Given information:
>>>
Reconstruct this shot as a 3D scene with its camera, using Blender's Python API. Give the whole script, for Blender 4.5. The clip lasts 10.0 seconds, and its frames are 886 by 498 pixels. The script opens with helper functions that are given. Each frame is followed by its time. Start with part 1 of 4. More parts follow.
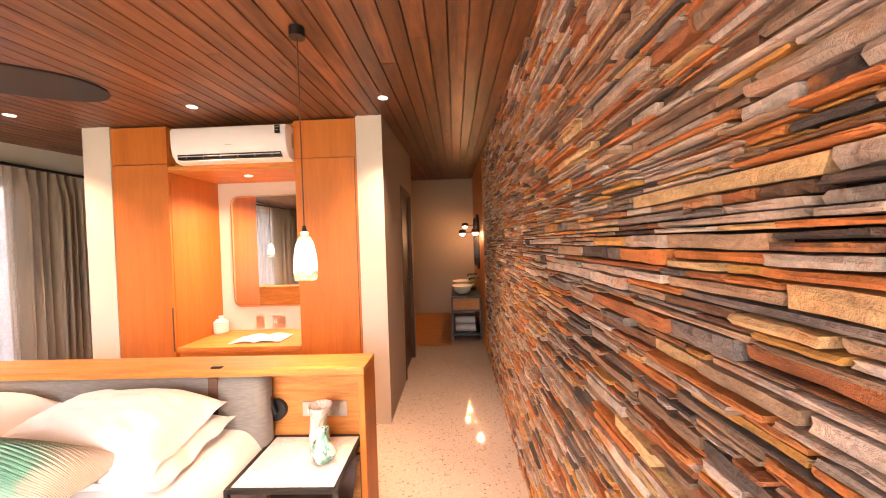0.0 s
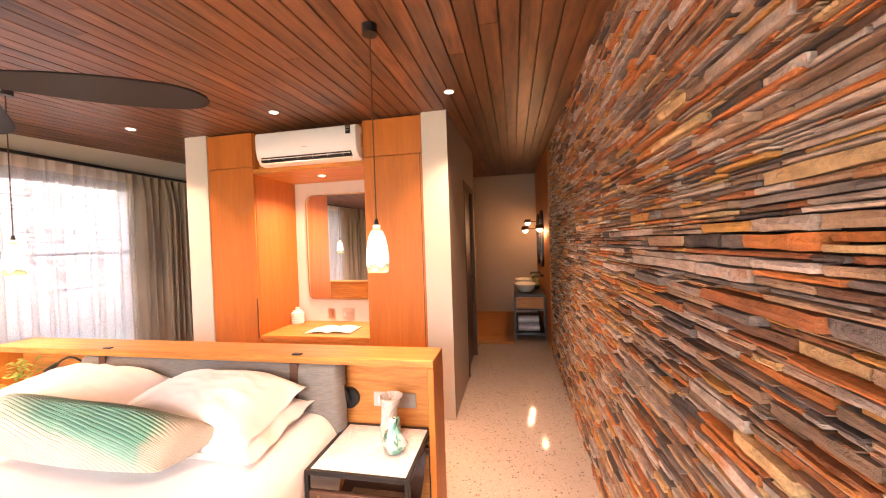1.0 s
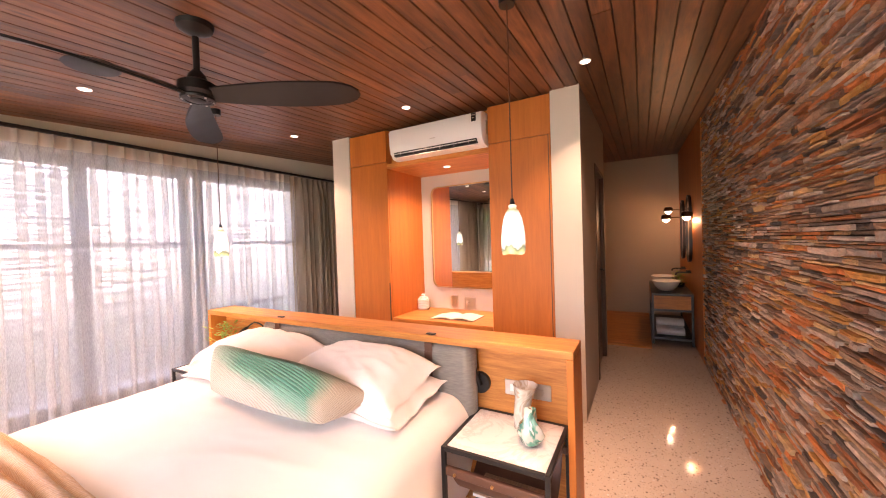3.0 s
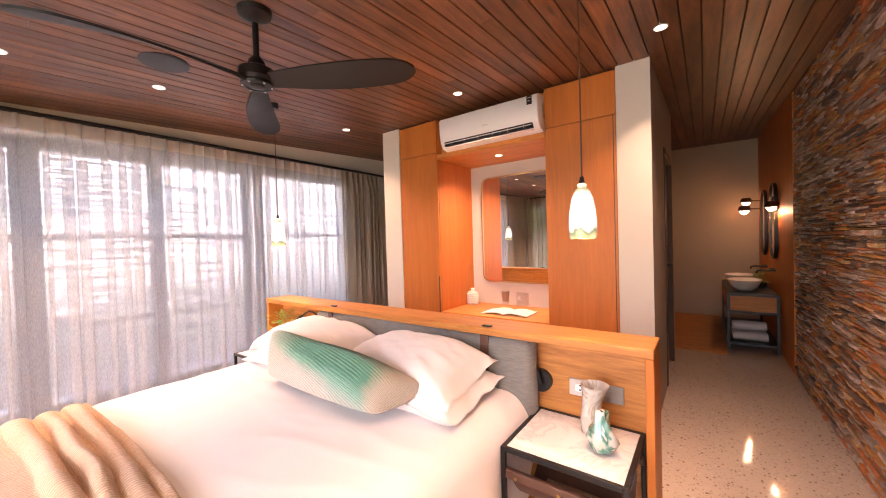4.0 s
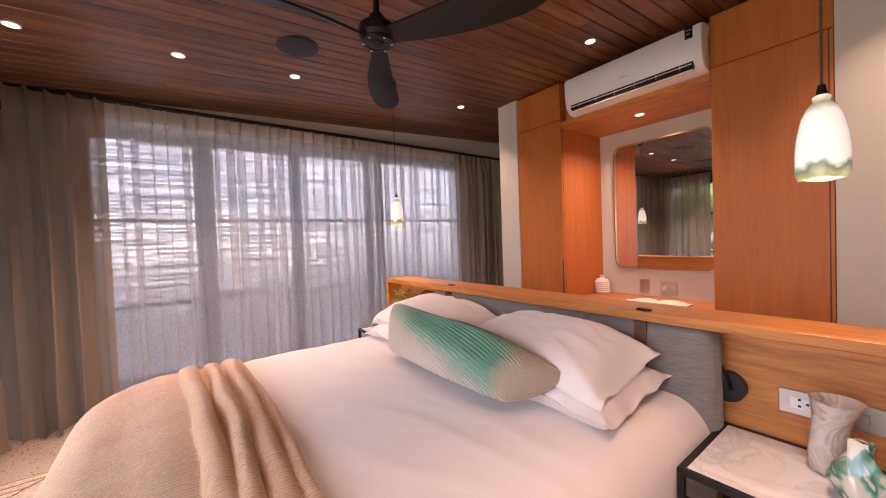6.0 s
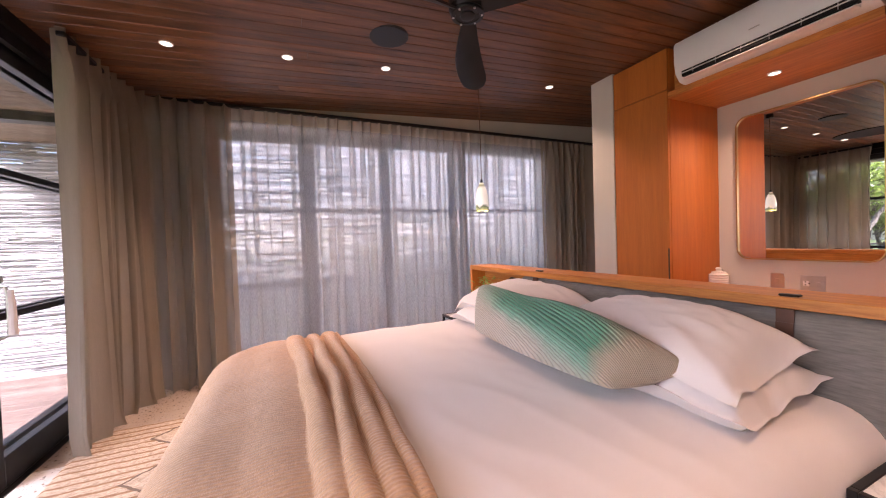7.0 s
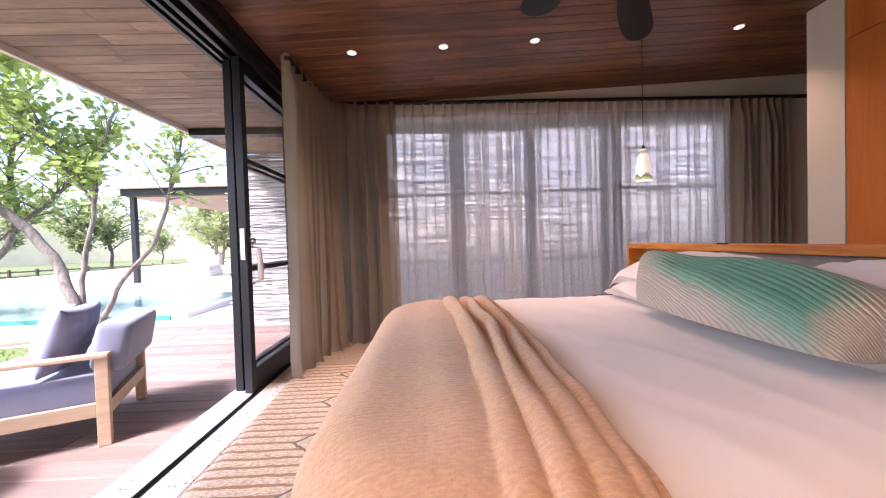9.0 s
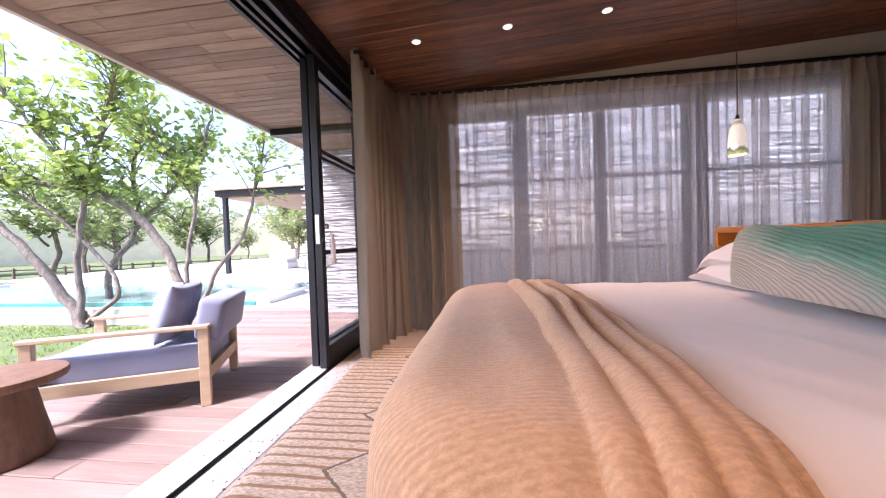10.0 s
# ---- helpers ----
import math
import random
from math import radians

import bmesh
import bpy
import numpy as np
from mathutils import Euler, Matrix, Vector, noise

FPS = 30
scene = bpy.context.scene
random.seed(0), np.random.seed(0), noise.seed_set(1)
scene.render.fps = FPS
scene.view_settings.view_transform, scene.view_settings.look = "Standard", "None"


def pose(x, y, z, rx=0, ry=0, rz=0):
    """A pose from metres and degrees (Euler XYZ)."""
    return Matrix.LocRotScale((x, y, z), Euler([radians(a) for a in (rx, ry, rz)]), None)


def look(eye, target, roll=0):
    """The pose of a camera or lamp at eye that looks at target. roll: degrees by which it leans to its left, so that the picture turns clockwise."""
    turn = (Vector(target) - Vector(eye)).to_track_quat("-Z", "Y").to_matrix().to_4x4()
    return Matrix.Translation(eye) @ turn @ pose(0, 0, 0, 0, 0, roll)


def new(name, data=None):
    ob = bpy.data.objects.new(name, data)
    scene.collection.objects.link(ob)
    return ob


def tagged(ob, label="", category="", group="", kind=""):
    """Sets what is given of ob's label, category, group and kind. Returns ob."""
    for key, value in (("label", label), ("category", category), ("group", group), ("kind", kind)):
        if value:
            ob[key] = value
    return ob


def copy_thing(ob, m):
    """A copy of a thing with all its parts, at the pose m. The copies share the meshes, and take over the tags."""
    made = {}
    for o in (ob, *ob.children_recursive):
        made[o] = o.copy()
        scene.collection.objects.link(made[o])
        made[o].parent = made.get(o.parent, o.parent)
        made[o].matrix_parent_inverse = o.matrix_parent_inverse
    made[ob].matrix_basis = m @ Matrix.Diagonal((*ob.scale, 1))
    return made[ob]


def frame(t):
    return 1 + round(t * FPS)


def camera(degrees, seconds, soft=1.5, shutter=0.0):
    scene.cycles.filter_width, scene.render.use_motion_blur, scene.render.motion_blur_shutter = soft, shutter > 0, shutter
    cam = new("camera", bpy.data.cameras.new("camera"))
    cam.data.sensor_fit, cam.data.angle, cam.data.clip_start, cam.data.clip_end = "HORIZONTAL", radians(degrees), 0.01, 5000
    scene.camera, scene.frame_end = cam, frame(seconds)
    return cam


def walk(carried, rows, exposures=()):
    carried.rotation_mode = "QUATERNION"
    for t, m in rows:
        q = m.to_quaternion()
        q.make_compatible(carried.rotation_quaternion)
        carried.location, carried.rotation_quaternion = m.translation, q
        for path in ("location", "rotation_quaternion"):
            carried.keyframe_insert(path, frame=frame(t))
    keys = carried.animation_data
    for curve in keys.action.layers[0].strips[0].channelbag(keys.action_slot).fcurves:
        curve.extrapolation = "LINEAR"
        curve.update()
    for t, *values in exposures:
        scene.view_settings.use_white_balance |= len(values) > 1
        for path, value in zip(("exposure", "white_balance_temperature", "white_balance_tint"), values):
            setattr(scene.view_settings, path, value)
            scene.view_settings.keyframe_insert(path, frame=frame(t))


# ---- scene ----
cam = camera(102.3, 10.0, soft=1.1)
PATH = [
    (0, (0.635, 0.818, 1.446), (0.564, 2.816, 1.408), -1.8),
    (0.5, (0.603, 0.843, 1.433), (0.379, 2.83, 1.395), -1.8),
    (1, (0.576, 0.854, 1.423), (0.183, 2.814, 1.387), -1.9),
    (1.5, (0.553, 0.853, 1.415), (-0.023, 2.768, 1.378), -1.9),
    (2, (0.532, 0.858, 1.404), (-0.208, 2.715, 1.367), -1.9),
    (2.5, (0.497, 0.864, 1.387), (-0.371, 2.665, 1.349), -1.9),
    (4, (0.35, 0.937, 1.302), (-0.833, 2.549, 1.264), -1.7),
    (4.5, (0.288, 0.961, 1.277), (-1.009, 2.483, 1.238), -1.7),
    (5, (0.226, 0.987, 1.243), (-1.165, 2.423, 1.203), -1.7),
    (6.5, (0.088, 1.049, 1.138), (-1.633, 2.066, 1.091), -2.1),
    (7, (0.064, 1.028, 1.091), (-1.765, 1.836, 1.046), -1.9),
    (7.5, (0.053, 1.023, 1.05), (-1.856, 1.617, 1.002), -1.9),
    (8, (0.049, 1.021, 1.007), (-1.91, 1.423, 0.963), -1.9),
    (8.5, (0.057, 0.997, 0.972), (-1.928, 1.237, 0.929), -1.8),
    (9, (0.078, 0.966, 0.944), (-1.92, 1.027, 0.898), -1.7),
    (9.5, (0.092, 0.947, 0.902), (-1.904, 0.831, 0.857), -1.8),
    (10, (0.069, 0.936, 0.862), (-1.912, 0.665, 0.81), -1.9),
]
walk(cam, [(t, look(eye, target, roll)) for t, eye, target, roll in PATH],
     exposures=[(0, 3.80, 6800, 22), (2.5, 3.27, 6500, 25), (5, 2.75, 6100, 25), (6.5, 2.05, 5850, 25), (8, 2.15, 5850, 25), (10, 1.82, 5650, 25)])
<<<
Set task: Set the pictures aside and transcribe the data above exactly.

Completed exercise:
Reconstruct this shot as a 3D scene with its camera, using Blender's Python API. Give the whole script, for Blender 4.5. The clip lasts 10.0 seconds, and its frames are 886 by 498 pixels. The script opens with helper functions that are given. Each frame is followed by its time. Start with part 1 of 4. More parts follow.
0.0 s
1.0 s
3.0 s
4.0 s
6.0 s
7.0 s
9.0 s
10.0 s
# ---- helpers ----
import math
import random
from math import radians

import bmesh
import bpy
import numpy as np
from mathutils import Euler, Matrix, Vector, noise

FPS = 30
scene = bpy.context.scene
random.seed(0), np.random.seed(0), noise.seed_set(1)
scene.render.fps = FPS
scene.view_settings.view_transform, scene.view_settings.look = "Standard", "None"


def pose(x, y, z, rx=0, ry=0, rz=0):
    """A pose from metres and degrees (Euler XYZ)."""
    return Matrix.LocRotScale((x, y, z), Euler([radians(a) for a in (rx, ry, rz)]), None)


def look(eye, target, roll=0):
    """The pose of a camera or lamp at eye that looks at target. roll: degrees by which it leans to its left, so that the picture turns clockwise."""
    turn = (Vector(target) - Vector(eye)).to_track_quat("-Z", "Y").to_matrix().to_4x4()
    return Matrix.Translation(eye) @ turn @ pose(0, 0, 0, 0, 0, roll)


def new(name, data=None):
    ob = bpy.data.objects.new(name, data)
    scene.collection.objects.link(ob)
    return ob


def tagged(ob, label="", category="", group="", kind=""):
    """Sets what is given of ob's label, category, group and kind. Returns ob."""
    for key, value in (("label", label), ("category", category), ("group", group), ("kind", kind)):
        if value:
            ob[key] = value
    return ob


def copy_thing(ob, m):
    """A copy of a thing with all its parts, at the pose m. The copies share the meshes, and take over the tags."""
    made = {}
    for o in (ob, *ob.children_recursive):
        made[o] = o.copy()
        scene.collection.objects.link(made[o])
        made[o].parent = made.get(o.parent, o.parent)
        made[o].matrix_parent_inverse = o.matrix_parent_inverse
    made[ob].matrix_basis = m @ Matrix.Diagonal((*ob.scale, 1))
    return made[ob]


def frame(t):
    return 1 + round(t * FPS)


def camera(degrees, seconds, soft=1.5, shutter=0.0):
    scene.cycles.filter_width, scene.render.use_motion_blur, scene.render.motion_blur_shutter = soft, shutter > 0, shutter
    cam = new("camera", bpy.data.cameras.new("camera"))
    cam.data.sensor_fit, cam.data.angle, cam.data.clip_start, cam.data.clip_end = "HORIZONTAL", radians(degrees), 0.01, 5000
    scene.camera, scene.frame_end = cam, frame(seconds)
    return cam


def walk(carried, rows, exposures=()):
    carried.rotation_mode = "QUATERNION"
    for t, m in rows:
        q = m.to_quaternion()
        q.make_compatible(carried.rotation_quaternion)
        carried.location, carried.rotation_quaternion = m.translation, q
        for path in ("location", "rotation_quaternion"):
            carried.keyframe_insert(path, frame=frame(t))
    keys = carried.animation_data
    for curve in keys.action.layers[0].strips[0].channelbag(keys.action_slot).fcurves:
        curve.extrapolation = "LINEAR"
        curve.update()
    for t, *values in exposures:
        scene.view_settings.use_white_balance |= len(values) > 1
        for path, value in zip(("exposure", "white_balance_temperature", "white_balance_tint"), values):
            setattr(scene.view_settings, path, value)
            scene.view_settings.keyframe_insert(path, frame=frame(t))


# ---- scene ----
cam = camera(102.3, 10.0, soft=1.1)
PATH = [
    (0, (0.635, 0.818, 1.446), (0.564, 2.816, 1.408), -1.8),
    (0.5, (0.603, 0.843, 1.433), (0.379, 2.83, 1.395), -1.8),
    (1, (0.576, 0.854, 1.423), (0.183, 2.814, 1.387), -1.9),
    (1.5, (0.553, 0.853, 1.415), (-0.023, 2.768, 1.378), -1.9),
    (2, (0.532, 0.858, 1.404), (-0.208, 2.715, 1.367), -1.9),
    (2.5, (0.497, 0.864, 1.387), (-0.371, 2.665, 1.349), -1.9),
    (4, (0.35, 0.937, 1.302), (-0.833, 2.549, 1.264), -1.7),
    (4.5, (0.288, 0.961, 1.277), (-1.009, 2.483, 1.238), -1.7),
    (5, (0.226, 0.987, 1.243), (-1.165, 2.423, 1.203), -1.7),
    (6.5, (0.088, 1.049, 1.138), (-1.633, 2.066, 1.091), -2.1),
    (7, (0.064, 1.028, 1.091), (-1.765, 1.836, 1.046), -1.9),
    (7.5, (0.053, 1.023, 1.05), (-1.856, 1.617, 1.002), -1.9),
    (8, (0.049, 1.021, 1.007), (-1.91, 1.423, 0.963), -1.9),
    (8.5, (0.057, 0.997, 0.972), (-1.928, 1.237, 0.929), -1.8),
    (9, (0.078, 0.966, 0.944), (-1.92, 1.027, 0.898), -1.7),
    (9.5, (0.092, 0.947, 0.902), (-1.904, 0.831, 0.857), -1.8),
    (10, (0.069, 0.936, 0.862), (-1.912, 0.665, 0.81), -1.9),
]
walk(cam, [(t, look(eye, target, roll)) for t, eye, target, roll in PATH],
     exposures=[(0, 3.80, 6800, 22), (2.5, 3.27, 6500, 25), (5, 2.75, 6100, 25), (6.5, 2.05, 5850, 25), (8, 2.15, 5850, 25), (10, 1.82, 5650, 25)])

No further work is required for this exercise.